#### Your instructions
Search the material for the string "script", then report how many lines hold it, with no other text.
========
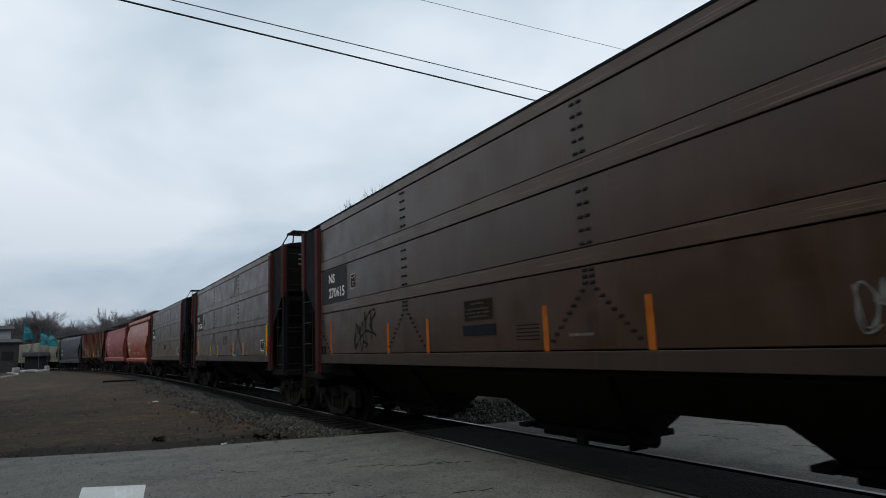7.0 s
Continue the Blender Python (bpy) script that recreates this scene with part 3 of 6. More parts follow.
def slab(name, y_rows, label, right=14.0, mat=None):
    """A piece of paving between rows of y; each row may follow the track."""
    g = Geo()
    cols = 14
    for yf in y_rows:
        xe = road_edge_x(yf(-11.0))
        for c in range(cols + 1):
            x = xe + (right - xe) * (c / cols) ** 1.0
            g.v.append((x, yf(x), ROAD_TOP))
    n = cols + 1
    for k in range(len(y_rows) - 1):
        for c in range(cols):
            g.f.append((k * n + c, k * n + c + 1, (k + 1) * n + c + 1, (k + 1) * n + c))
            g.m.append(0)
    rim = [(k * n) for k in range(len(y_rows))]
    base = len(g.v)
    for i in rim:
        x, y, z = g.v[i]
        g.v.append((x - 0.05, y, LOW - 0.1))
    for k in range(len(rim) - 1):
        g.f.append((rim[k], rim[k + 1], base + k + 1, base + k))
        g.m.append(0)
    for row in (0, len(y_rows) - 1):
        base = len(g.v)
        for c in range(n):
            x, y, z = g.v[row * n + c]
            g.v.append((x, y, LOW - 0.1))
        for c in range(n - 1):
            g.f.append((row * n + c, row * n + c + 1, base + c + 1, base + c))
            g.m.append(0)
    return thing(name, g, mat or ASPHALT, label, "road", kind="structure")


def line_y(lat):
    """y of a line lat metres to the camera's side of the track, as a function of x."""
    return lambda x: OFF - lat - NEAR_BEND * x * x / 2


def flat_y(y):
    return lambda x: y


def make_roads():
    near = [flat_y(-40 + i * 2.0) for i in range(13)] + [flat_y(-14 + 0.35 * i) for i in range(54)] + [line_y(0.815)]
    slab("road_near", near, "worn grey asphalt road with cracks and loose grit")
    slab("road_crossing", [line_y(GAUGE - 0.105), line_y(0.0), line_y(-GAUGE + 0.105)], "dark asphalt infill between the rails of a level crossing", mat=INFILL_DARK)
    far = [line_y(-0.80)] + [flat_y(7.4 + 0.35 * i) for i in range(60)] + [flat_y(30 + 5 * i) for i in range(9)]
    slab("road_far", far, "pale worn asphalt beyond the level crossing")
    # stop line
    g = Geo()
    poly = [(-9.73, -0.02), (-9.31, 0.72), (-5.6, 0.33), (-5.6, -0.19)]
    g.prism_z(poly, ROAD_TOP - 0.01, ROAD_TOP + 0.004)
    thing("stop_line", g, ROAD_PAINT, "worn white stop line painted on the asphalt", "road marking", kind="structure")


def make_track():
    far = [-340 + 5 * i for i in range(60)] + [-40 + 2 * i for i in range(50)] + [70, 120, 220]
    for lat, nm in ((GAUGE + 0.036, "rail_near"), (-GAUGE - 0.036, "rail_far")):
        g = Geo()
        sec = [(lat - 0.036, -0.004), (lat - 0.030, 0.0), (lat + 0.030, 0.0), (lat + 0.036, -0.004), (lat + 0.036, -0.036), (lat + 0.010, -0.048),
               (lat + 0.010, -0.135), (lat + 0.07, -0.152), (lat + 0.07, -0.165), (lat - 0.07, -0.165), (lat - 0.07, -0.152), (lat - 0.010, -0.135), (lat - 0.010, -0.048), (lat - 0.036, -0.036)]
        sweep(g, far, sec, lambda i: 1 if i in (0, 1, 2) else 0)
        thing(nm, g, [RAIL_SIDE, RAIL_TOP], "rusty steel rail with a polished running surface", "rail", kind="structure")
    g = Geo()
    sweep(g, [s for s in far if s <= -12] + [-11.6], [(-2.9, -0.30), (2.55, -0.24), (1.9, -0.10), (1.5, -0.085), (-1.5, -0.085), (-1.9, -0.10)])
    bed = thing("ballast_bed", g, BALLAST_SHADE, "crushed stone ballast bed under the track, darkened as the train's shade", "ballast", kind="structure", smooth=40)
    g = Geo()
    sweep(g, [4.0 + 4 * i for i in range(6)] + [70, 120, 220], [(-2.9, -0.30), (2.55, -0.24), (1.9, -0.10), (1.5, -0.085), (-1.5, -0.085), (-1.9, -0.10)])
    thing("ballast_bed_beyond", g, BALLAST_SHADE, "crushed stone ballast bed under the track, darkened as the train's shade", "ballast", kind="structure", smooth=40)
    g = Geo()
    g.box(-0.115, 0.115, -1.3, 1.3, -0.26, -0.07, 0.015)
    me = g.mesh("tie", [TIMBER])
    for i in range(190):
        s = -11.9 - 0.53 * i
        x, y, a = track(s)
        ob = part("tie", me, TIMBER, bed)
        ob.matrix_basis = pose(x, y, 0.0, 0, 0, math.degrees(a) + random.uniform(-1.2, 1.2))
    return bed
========
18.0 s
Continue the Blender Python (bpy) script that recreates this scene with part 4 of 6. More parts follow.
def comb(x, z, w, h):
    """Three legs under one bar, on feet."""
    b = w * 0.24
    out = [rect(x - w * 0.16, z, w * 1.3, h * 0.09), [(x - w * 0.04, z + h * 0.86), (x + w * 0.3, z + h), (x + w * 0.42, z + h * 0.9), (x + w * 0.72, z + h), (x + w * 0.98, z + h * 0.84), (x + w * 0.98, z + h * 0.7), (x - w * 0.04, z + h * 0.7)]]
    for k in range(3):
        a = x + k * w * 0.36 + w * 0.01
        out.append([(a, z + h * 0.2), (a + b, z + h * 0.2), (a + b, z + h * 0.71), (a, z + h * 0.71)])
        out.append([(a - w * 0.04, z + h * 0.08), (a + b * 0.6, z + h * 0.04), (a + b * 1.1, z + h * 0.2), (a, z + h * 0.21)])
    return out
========
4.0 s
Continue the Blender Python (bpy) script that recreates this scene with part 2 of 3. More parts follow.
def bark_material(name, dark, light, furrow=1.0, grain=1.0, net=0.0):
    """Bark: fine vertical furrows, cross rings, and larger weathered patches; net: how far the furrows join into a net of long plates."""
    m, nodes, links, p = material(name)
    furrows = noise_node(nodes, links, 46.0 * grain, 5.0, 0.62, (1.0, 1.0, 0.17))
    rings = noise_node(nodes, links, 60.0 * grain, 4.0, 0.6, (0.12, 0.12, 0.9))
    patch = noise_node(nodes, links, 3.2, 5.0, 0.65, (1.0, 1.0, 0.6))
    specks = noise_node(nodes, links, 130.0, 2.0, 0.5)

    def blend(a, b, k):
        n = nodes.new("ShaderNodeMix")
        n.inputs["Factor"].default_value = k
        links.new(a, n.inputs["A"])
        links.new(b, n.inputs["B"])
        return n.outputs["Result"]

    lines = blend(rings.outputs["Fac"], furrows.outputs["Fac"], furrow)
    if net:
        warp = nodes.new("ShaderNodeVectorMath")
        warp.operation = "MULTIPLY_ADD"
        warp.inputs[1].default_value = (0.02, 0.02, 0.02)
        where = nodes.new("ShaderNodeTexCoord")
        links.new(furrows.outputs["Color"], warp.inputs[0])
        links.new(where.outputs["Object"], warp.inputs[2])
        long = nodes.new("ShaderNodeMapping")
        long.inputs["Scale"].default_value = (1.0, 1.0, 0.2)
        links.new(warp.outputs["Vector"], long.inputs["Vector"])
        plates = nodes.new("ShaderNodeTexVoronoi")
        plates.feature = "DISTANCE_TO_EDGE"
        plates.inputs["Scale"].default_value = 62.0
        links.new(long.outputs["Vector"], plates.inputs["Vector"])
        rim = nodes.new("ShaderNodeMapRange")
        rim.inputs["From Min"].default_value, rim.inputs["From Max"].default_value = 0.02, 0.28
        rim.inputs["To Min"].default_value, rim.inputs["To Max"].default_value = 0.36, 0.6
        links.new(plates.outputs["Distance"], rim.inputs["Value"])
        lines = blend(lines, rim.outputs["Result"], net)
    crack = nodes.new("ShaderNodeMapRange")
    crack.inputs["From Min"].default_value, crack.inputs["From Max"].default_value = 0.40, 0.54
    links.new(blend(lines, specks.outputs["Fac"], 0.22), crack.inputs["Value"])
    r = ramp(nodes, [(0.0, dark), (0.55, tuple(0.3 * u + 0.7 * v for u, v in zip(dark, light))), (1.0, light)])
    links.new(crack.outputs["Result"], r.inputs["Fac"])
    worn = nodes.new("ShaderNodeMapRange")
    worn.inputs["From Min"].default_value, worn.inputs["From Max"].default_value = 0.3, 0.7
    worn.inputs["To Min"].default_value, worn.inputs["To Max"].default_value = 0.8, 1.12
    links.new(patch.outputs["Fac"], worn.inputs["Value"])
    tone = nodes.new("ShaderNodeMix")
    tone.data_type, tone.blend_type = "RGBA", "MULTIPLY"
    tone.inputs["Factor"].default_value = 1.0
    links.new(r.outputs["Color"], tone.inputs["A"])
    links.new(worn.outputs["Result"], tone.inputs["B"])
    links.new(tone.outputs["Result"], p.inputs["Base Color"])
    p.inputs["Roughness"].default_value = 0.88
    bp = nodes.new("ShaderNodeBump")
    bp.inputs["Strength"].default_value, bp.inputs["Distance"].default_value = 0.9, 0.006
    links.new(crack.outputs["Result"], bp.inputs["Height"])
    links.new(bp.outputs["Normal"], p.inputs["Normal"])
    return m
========
#### Written answer
3